Truckload rates, which measure linehaul rates, rose 6.5% in February to 131.3, which, according to the index, is the strongest percentage increase to date in the current recovery, following November, December, and January, which were up 6.3%, 6.2%, and 6.3%, respectively. This was in line with December’s 134.5, which is an all-time high.

“Pricing for trucking is growing ever stronger and ‘gaining momentum’ continues to be an understatement,” wrote Broughton Capital Managing Director Donald Broughton in the report. “After signaling an industrial recession in the U.S. and being negative for 13 months in a row (from March 2016 through March 2017), the Cass TL linehaul index has not only been positive now for 11 months in a row, but the strength is continuing unfalteringly. We believe this is the strongest normalized percentage level of TL pricing achieved since deregulation (normalized meaning except for extreme periods of recovery from recession). The current strength being reported in spot rates by DAT Solutions is leading us to believe contract pricing rates should keep rates in positive territory well into 2018.”

Other factors driving pricing gains, according to the report, include:

  • a reacceleration in the consumer economy, which is growing at the fastest pace since the 2008-2009 recession;
  • trucking failure rate/bankruptcies having fallen to historical levels, with virtually no removal of capacity being a negative to pricing especially in the spot market; and
  • the difficulty in finding a truck to move a load, coupled with the expenses needed to hire a truck when one is secured

And it added that both spot and contract rates are “strong and getting stronger,” and the start of the year re-bid process now off and running, means the current capacity shortage could not come at a better time for the trucking industry.

On the intermodal side, the index stated that total intermodal pricing headed up 5.4% annually to 137.9 in February, with the three-month moving average up 4.8%. This follows gains of 5.0% in January, 4.0% in December, 3.9% in November, and 1.9% in October.

What’s more, it pointed out that this marks the 17th consecutive month of gains, with pricing momentum improving.

“Tight truckload capacity and higher diesel prices are creating incremental demand and pricing power for domestic intermodal,” wrote Broughton, adding that diesel prices at around $3 per gallon serve as a positive contributing factor for both demand and pricing.

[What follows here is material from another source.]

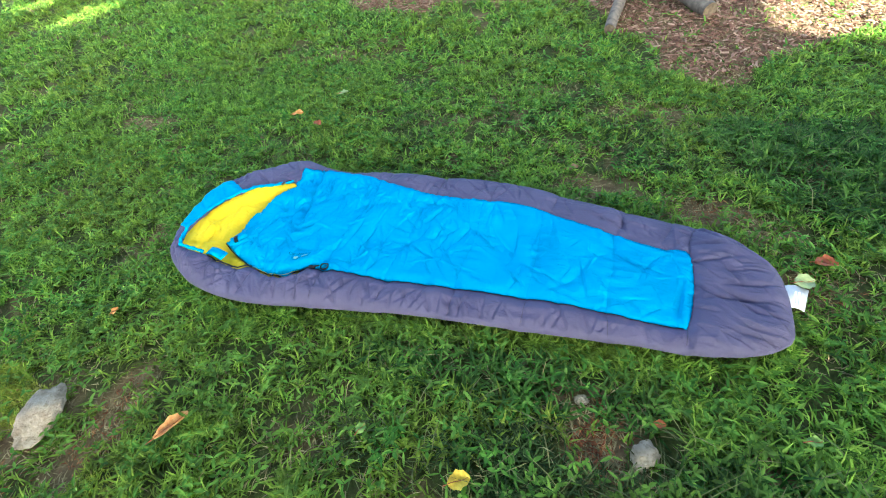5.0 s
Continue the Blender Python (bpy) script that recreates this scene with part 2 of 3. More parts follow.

As for intermodal volumes, Broughton explained that domestic container shipment volume may head up at a mid-to-high single digit pace in 2018, with the caveat that this growth depends on diesel prices staying at current levels or higher, as well as demand in longer lengths of haul growing at a clip that is able to offset the potential loss of volume in shorter lengths of haul, especially in the eastern U.S.